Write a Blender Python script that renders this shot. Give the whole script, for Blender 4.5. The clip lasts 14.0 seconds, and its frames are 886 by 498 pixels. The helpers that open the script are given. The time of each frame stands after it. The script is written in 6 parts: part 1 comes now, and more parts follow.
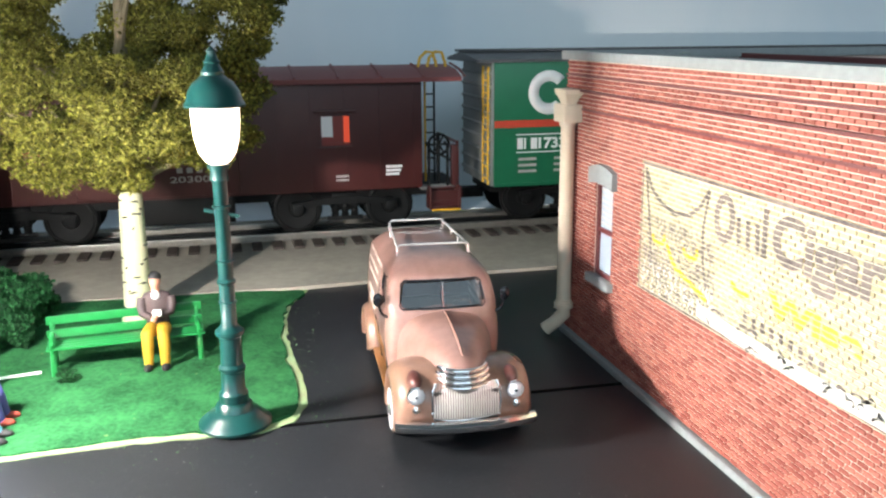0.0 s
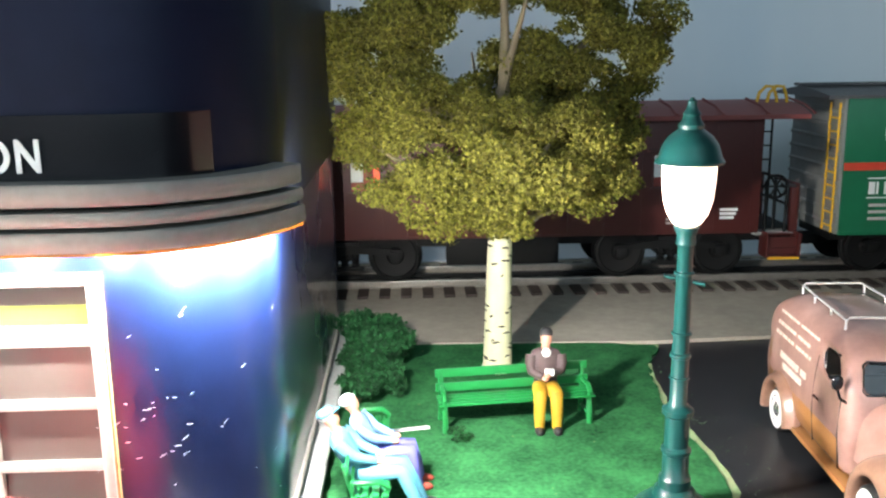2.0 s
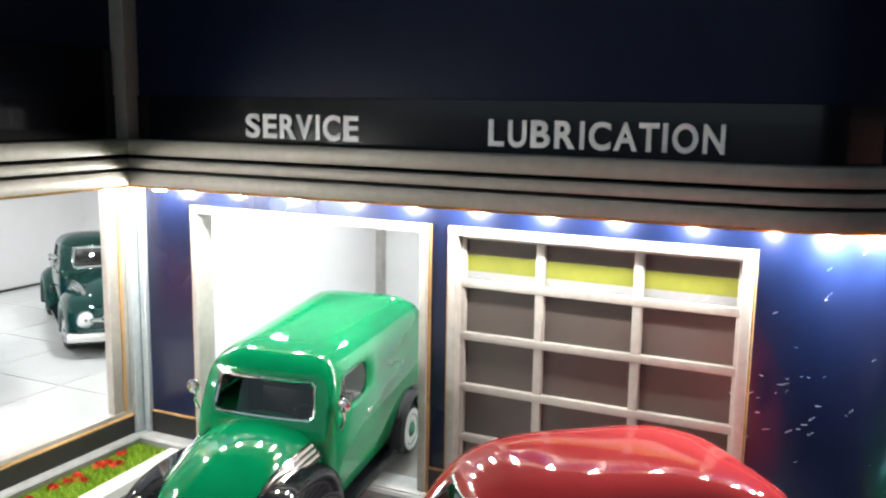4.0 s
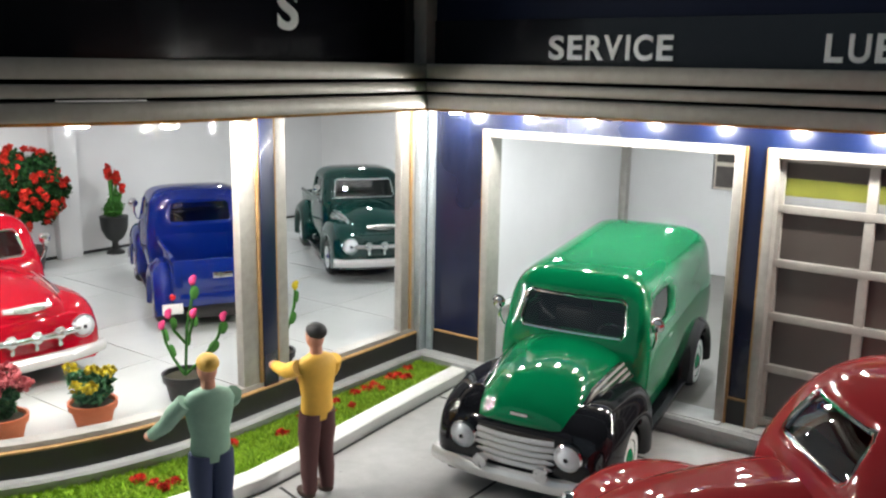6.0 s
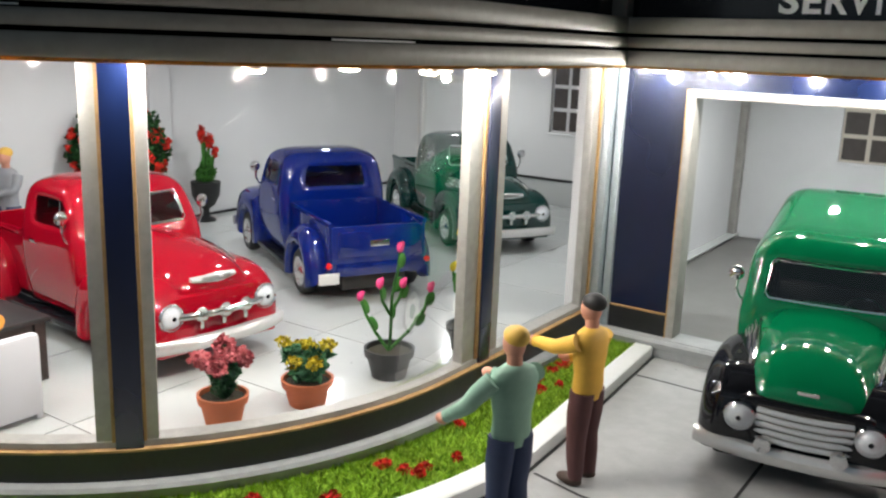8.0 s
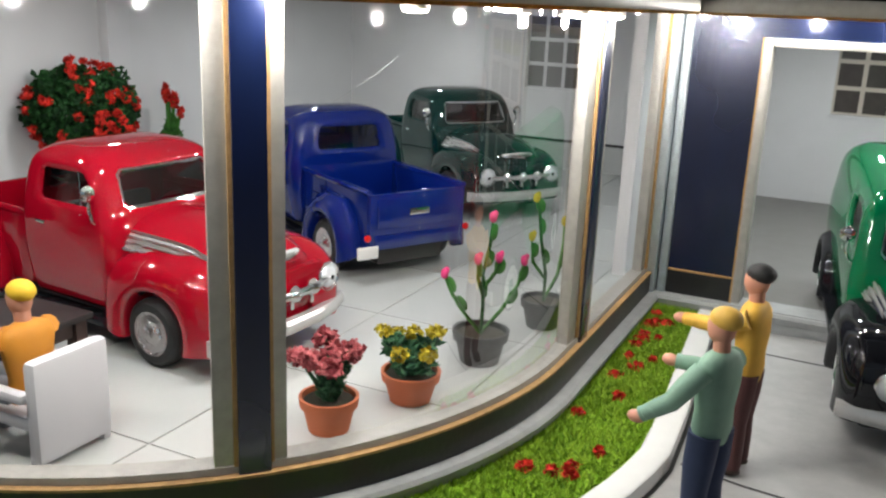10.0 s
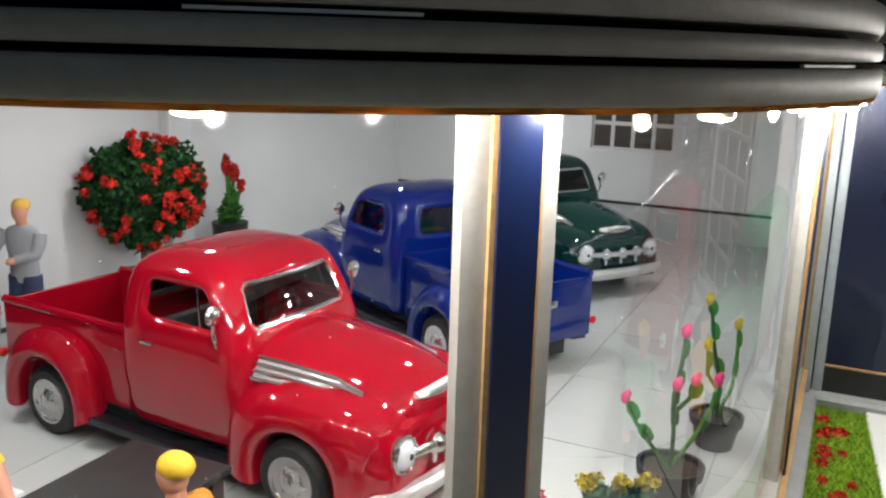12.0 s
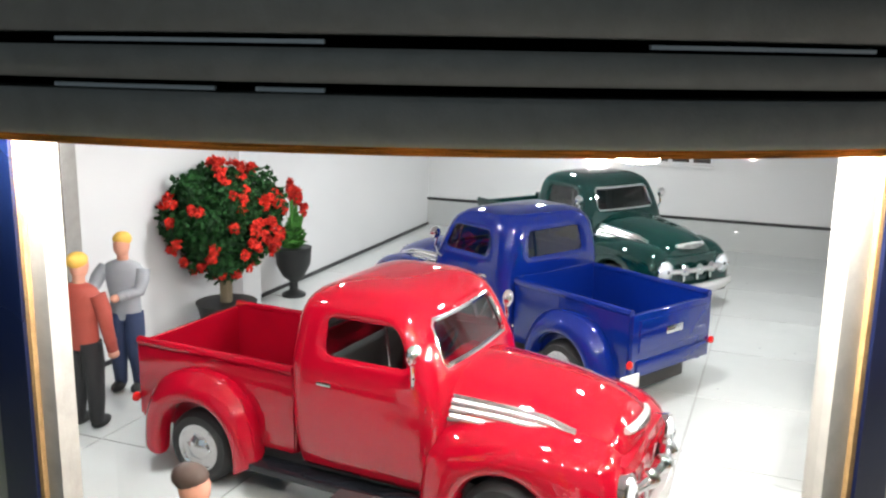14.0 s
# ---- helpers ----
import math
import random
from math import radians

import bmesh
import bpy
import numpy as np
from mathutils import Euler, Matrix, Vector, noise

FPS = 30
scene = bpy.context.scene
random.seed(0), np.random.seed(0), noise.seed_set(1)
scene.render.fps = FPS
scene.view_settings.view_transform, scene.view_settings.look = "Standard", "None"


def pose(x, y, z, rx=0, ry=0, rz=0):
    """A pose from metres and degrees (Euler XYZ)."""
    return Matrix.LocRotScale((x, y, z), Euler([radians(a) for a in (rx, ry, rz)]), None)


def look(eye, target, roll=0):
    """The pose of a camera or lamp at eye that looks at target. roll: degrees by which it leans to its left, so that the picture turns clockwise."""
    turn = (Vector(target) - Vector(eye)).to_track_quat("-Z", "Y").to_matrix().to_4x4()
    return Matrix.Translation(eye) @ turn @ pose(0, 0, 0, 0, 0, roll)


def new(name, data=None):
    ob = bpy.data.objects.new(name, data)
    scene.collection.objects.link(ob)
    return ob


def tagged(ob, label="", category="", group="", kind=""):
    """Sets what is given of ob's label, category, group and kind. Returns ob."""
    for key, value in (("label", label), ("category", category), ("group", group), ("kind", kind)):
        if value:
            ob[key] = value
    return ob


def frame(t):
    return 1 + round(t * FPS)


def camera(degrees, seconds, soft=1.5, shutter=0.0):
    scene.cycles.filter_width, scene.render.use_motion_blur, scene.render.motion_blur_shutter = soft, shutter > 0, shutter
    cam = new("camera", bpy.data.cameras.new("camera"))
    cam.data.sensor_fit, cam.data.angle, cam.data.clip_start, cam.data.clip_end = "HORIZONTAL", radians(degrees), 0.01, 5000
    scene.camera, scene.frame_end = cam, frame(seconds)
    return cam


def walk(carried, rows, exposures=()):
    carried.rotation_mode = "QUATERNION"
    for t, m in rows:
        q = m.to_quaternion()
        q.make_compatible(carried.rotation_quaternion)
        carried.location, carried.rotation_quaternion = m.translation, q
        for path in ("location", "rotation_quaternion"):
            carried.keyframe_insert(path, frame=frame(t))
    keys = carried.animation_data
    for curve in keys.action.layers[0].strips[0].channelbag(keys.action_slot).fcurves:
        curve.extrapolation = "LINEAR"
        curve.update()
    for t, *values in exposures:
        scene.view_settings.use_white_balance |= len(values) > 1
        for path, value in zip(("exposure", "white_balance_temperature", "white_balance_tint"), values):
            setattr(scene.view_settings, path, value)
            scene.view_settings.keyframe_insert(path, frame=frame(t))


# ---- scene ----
cam = camera(53.0, 14.0, soft=2.3)
U = 0.008  # metres per unit of the layout plan
PATH = [
    (0, (0.058, 0.377, 15.132), (0.523, 2.263, 14.655), -0.4),
    (0.5, (-1.592, 0.865, 15.872), (-1.213, 2.771, 15.399), -0.5),
    (1, (-3.198, 2.766, 15.906), (-2.891, 4.688, 15.442), -0.6),
    (1.5, (-5.774, 4.584, 16.065), (-5.555, 6.52, 15.611), -0.6),
    (2, (-9.282, 5.395, 16.154), (-9.21, 7.346, 15.721), -0.7),
    (2.2, (-10.589, 5.31, 16.179), (-10.595, 7.266, 15.76), -0.7),
    (2.5, (-11.317, 5.121, 15.594), (-11.471, 7.076, 15.198), -0.2),
    (3, (-12.063, 3.714, 15.082), (-12.475, 5.631, 14.685), 0.2),
    (3.5, (-12.992, 2.589, 14.675), (-13.631, 4.446, 14.294), 0.2),
    (4, (-14.744, 1.809, 14.597), (-15.592, 3.592, 14.276), 0.9),
    (4.2, (-15.118, 1.411, 14.571), (-16.023, 3.167, 14.257), 0.9),
    (6.3, (-19.287, -0.882, 12.431), (-20.459, 0.685, 12.015), 1.3),
    (6.5, (-19.723, -0.769, 12.068), (-20.903, 0.792, 11.651), 1.6),
    (7, (-21.141, -1.848, 12.358), (-22.317, -0.289, 11.925), 1.9),
    (7.5, (-24.057, -2.393, 12.474), (-25.197, -0.81, 12.031), 2.0),
    (8, (-26.894, -3.872, 12.036), (-27.977, -2.254, 11.581), 2.1),
    (8.2, (-27.845, -3.766, 11.931), (-28.897, -2.131, 11.464), 2.2),
    (10.3, (-35.179, -4.727, 11.171), (-35.98, -2.975, 10.633), 2.4),
    (10.5, (-35.963, -4.979, 11.047), (-36.749, -3.22, 10.513), 2.4),
    (11, (-37.023, -5.0, 11.533), (-37.812, -3.231, 11.036), 2.4),
    (11.5, (-38.161, -4.127, 11.258), (-38.97, -2.355, 10.803), 2.0),
    (12, (-40.183, -2.717, 12.153), (-40.994, -0.944, 11.704), 1.7),
    (12.5, (-41.403, -3.993, 12.064), (-42.197, -2.215, 11.604), 1.7),
    (13, (-42.897, -3.522, 11.442), (-43.676, -1.733, 11.0), 1.8),
    (13.5, (-44.205, -4.077, 12.742), (-44.934, -2.265, 12.315), 1.8),
    (14, (-45.766, -4.278, 12.351), (-46.465, -2.453, 11.928), 1.0),
]
walk(cam, [(t, look(Vector(eye) * U, Vector(target) * U, roll)) for t, eye, target, roll in PATH],
     exposures=[(0.0, 0.6), (1.0, 0.85), (1.5, 0.87), (2.0, 0.35), (2.5, -0.33), (3.0, -1.13), (3.5, -1.5), (4.2, -1.9), (6.3, -2.6), (8.2, -2.85), (10.3, -3.1), (11.5, -3.05), (12.5, -2.85), (13.0, -2.92), (13.5, -2.4), (14.0, -2.15)])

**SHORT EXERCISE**
Of the lines above, how many hold the word "carried"? Say the number alone.

**EXERCISE OUTPUT**
6